Knowing the distribution of surprisal admits the combination of privacy loss metrics. As privacy is affected by multiple concurrent efforts to change the way people use the Web, the interaction of features can be hard to understand. Richer expressions of the effect of changes might allow for joint analysis to be performed. Though it requires assumptions about the extent to which different surprisal distributions might be correlated, analyses of surprisal that assume either complete independence or perfect correlation could provide insights into the potential extent of privacy loss from combining features.

For example, it might be useful to consider the interaction of a proposal with extant browser fingerprinting. The users who reveal the most information using the proposal might not be the same users who reveal the most fingerprinting information. Analysis could show that there are no problems or it might help guide further research that would provide solutions.

More relevant to privacy might be understanding the proportion of individuals that are potentially identifiable using a system. A common privacy goal is to maintain a minimum size of anonymity set. It might be possible to apply knowledge of a surprisal distribution to estimating the size of a population where the anonymity set becomes too small for some users.
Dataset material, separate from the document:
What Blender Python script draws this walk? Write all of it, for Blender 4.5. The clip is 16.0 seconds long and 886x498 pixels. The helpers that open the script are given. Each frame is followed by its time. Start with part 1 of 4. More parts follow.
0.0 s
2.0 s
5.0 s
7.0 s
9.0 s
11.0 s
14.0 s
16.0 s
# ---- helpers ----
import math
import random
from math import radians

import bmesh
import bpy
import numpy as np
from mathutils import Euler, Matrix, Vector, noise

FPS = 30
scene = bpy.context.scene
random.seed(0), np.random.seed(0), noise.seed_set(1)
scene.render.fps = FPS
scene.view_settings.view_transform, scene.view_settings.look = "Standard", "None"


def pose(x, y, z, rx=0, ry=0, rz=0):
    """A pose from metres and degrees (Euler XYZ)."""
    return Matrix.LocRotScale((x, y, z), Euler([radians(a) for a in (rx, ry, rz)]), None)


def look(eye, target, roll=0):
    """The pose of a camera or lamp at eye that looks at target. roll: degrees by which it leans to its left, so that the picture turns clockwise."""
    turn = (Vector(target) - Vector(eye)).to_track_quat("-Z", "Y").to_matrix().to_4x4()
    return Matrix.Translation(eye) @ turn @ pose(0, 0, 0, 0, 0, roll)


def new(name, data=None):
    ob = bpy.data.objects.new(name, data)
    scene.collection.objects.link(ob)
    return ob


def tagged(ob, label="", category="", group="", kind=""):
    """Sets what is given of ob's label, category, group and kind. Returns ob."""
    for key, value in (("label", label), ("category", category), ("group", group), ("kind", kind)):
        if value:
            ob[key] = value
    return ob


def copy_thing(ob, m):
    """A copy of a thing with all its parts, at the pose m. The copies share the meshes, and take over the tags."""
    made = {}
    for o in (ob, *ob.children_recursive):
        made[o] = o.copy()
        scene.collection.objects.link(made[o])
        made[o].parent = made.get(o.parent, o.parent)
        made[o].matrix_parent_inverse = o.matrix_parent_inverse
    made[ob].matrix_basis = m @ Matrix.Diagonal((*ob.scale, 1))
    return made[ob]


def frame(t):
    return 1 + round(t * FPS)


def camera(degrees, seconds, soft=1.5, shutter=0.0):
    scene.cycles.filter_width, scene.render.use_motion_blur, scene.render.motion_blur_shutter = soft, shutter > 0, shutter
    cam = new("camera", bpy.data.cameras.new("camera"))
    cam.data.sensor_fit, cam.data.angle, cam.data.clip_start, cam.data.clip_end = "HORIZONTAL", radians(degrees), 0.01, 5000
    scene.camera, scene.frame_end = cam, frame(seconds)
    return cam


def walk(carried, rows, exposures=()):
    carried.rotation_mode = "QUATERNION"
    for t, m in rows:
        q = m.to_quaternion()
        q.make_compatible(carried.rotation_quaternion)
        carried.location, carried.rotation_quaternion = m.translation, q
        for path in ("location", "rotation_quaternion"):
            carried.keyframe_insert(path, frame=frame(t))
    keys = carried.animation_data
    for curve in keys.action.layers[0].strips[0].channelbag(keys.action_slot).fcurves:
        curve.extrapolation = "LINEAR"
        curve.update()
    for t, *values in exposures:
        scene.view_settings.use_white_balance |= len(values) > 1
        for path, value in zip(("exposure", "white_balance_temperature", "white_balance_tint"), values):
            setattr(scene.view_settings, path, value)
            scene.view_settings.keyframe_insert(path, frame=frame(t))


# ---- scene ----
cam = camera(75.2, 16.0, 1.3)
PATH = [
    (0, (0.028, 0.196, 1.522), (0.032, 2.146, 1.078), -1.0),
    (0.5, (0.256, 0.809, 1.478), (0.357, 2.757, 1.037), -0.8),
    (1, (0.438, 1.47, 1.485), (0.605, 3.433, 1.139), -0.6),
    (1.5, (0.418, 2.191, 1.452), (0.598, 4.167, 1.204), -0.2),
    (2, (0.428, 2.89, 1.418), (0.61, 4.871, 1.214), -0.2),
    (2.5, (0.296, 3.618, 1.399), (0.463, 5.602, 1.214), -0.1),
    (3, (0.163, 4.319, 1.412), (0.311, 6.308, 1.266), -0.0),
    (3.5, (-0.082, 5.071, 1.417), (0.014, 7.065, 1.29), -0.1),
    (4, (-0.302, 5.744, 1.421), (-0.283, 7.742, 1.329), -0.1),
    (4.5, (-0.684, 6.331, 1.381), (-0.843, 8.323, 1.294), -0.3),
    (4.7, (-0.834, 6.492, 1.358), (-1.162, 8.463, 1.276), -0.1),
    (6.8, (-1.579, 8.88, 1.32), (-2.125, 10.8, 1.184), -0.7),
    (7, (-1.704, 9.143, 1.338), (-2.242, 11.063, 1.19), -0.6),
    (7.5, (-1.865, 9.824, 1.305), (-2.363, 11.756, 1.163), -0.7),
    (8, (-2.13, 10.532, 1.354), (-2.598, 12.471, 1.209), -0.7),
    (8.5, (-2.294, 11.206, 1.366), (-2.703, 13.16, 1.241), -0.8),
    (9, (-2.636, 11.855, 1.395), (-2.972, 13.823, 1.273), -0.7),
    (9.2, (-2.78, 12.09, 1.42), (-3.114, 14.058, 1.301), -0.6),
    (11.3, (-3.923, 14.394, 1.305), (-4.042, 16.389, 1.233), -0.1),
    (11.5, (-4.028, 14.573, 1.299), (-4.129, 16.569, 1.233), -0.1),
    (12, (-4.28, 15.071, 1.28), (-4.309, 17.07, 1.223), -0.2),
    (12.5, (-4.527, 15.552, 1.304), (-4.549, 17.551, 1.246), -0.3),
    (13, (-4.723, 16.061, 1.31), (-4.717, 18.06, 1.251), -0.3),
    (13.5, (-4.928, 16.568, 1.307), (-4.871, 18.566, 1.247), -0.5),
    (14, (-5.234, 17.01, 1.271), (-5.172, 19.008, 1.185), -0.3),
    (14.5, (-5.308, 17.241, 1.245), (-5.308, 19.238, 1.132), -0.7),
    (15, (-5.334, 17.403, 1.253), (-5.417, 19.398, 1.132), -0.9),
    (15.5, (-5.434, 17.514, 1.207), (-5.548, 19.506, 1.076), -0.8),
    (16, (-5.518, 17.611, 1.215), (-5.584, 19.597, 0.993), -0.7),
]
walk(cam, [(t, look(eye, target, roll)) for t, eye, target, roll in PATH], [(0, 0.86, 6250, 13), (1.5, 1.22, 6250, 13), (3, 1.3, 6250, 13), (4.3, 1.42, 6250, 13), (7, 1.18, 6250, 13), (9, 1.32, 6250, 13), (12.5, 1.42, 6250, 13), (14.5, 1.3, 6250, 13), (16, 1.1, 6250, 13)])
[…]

This information might then guide the creation of safeguards.

Consider the Worst Case

A worst-case analysis is worth considering from the perspective of understanding how the system treats the privacy of all those who might be affected. That is, consider the implications for users on the tail of any distribution. Small user populations will effectively guarantee that any result is drawn from the tail of a larger distribution.

Concentrating on cases where information might be attributed to individuals might miss privacy problems that might arise from people being identifiable in small groups. Understand how likely smaller groups might be affected.

The potential for targeting of individuals or small groups might justify disqualification of — or at least adjustments to — a proposal. The Web is for everyone, not just most people.